Regiony w Polsce już się specjalizują, w różnych ośrodkach tworzą się klastry związane z daną uczelnią albo zagłębiem produkcyjnym. W Dolinie Lotniczej pod Rzeszowem w jednym miejscu zlokalizowane są firmy z segmentu lotniczego. Wokół Jaworzna ulokowały się firmy z obszaru elektromobilności i motoryzacji. Nie bez przyczyny właśnie tam jest siedziba Izery czyli polskiego samochodu elektrycznego. Mam nadzieję, że ten projekt się uda i nie skończy jako kolejny grafen.

Jeżeli chodzi o technologie medyczne to mamy Wrocław – większość startupów medycznych, które opisywałem urodziło się we Wrocławiu i rozwija się we Wrocławiu, a Wrocławski Uniwersytecki Szpital Kliniczny fantastycznie przeprowadza startupom badania kliniczne. Na północy mamy zagłębie farmaceutyczne, które powstało wokół Starogardu Gdańskiego i Polpharmy. W Szczecinie działa masa startupów zajmujących się technologiami morskimi, jak np. systemy satelitarne analizujące pływy morskie.

Ale mamy i takie regiony Polski, które nie specjalizują się w niczym, a mogłyby. Przykładem jest Toruń i Bydgoszcz – część Polski, która jest całkowicie martwa jeżeli chodzi o jakąkolwiek innowację. Bardziej na wschód takim negatywnym przykładem jest Białystok, czy Lublin, który jest przecież bardzo dużym ośrodkiem uniwersyteckim. To są miasta, które nie kojarzą się z żadną technologią.

Czy sektor kosmiczny mógłby być naszą polską specjalnością, czy to raczej temat do włożenia między bajki?

Sektor kosmiczny jest bardzo kosztotwórczy i wymaga ultra innowacji. Musielibyśmy połączyć siły, tzn. firmy z tego sektora musiałyby skupić się na konkretnym wąskim wycinku w tej branży. Mamy do tego niezłą bazę, moglibyśmy stworzyć taką polską dolinę kosmiczną i być dostawcą dla całego kosmicznego świata jakichś konkretnych mikrorozwiązań. Ale na razie nie znaleźliśmy jeszcze tego, co by to miało być i zajmujemy się wszystkim po trochu.

A gdzie mamy tę bazę? Gdzie taka polska dolina kosmiczna mogłaby powstać?

Obstawiam, że w okolicach Wrocławia. Tam działa dziś najwięcej firm z branży kosmicznej, tam powstaje największa w Europie fabryka mikro satelit SatRevolution. Tam działa Scanway, firma zajmująca się tworzeniem oprogramowania wspierającego sektor kosmiczny.
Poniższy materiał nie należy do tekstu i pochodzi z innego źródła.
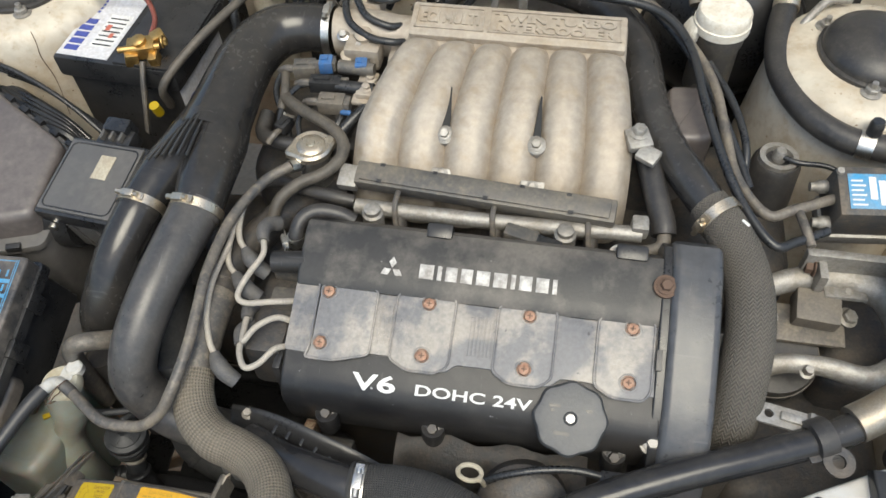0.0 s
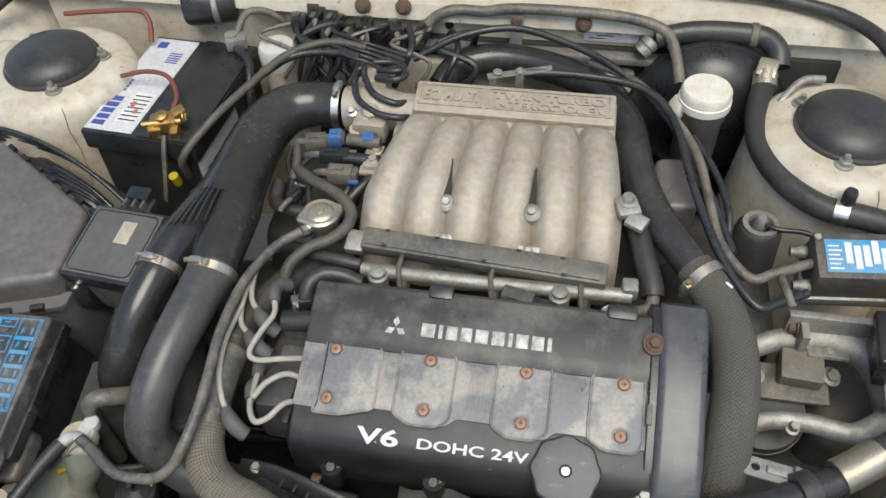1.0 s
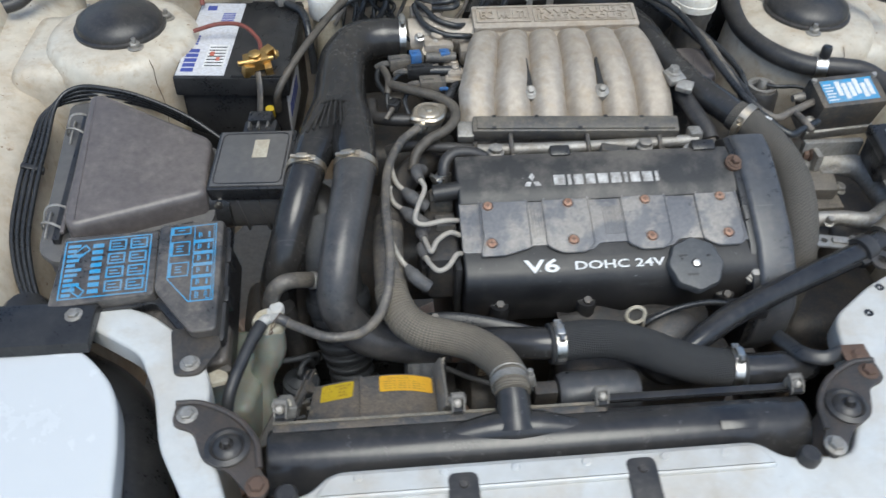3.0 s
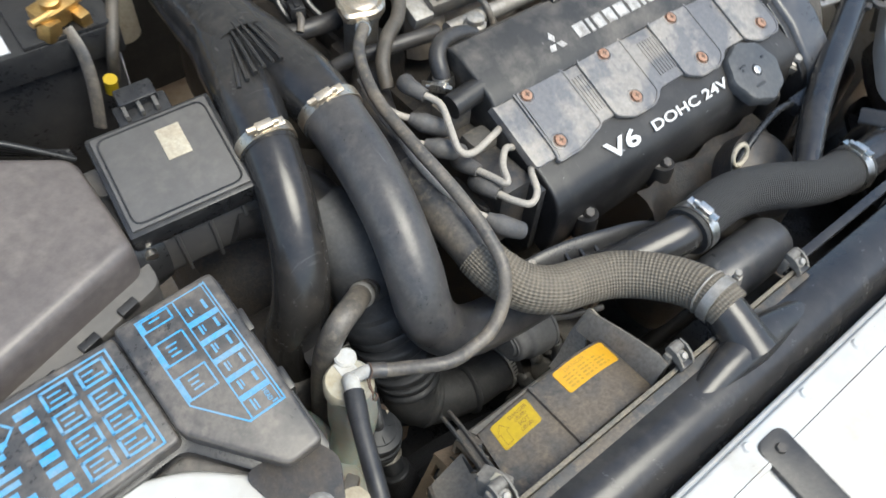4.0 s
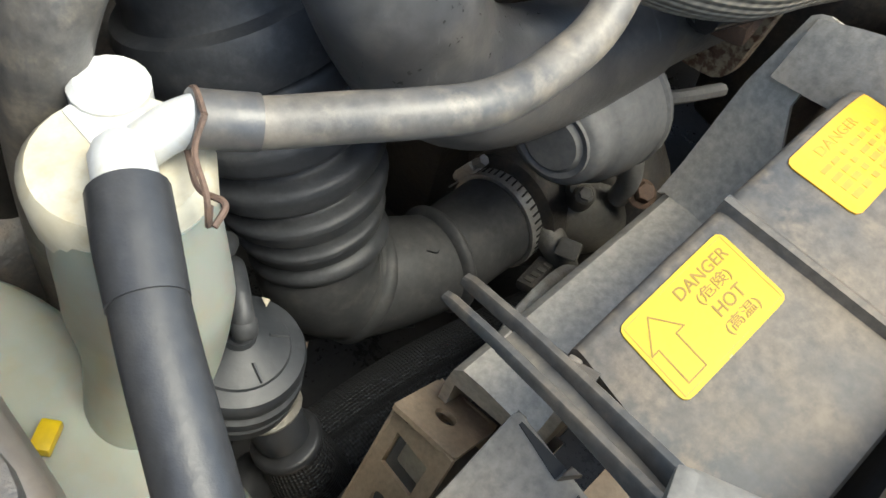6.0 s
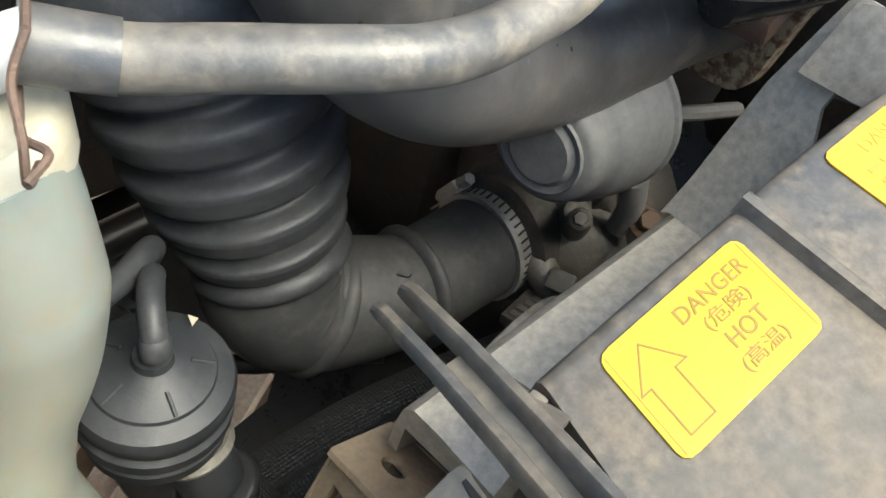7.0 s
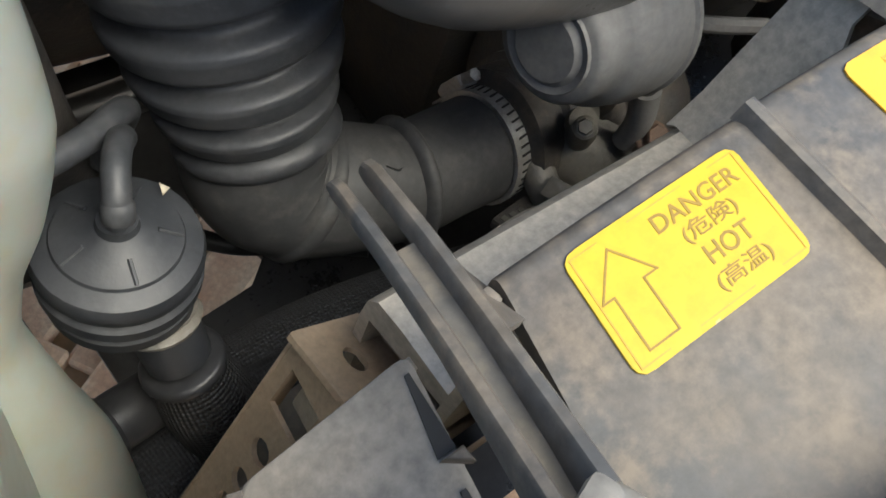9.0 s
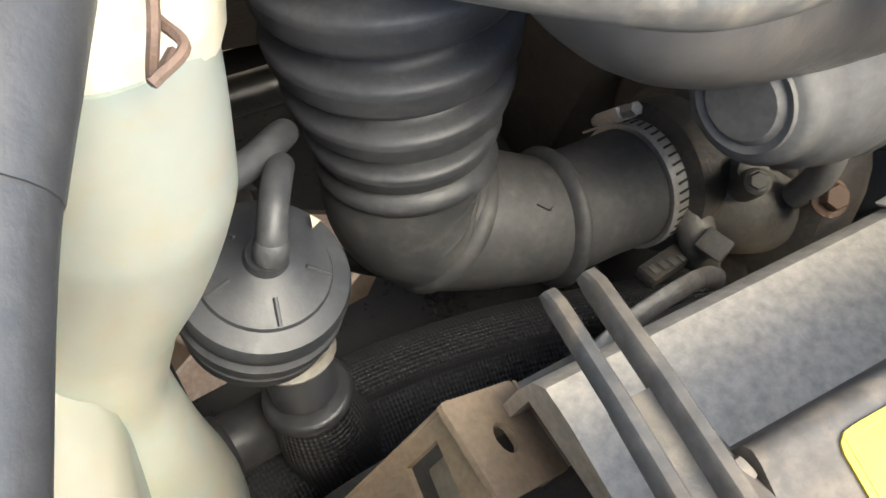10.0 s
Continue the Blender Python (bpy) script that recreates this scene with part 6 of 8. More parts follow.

Tam działają firmy które dostarczają algorytmy mapujące ruch planetoid i asteroid dla Europejskiej Agencji Kosmicznej.

Pisałem niedawno o stworzonym przez Polaków materiale, który łączy w sobie cechy ceramiki oraz metalu a więc jest z jednej strony półprzewodnikiem, a z drugiej izolatorem. Ich pierwsza komercjalizacja to stworzenie kasków dla kosmonautów. Mamy też naukowców, którzy pracują w NASA, np. Tomka Zajkowskiego, który rozwija obszar związany z przedłużaniem żywotności leków dla kosmonautów.

Jeśli spojrzymy na przemysł kosmiczny szeroko, nie tylko jak na konstruowanie rakiet i łazików marsjańskich czy księżycowych, to dostrzeżemy, jak rozległe są polskie możliwości.

*Dr Maciej Kawecki od 2021 r. jest prorektorem d.s. innowacji Wyższej Szkoły Bankowej w Warszawie; znany popularyzator nauki. Jego wpisy w mediach społecznościowych obserwuje ponad 100 tys. osób.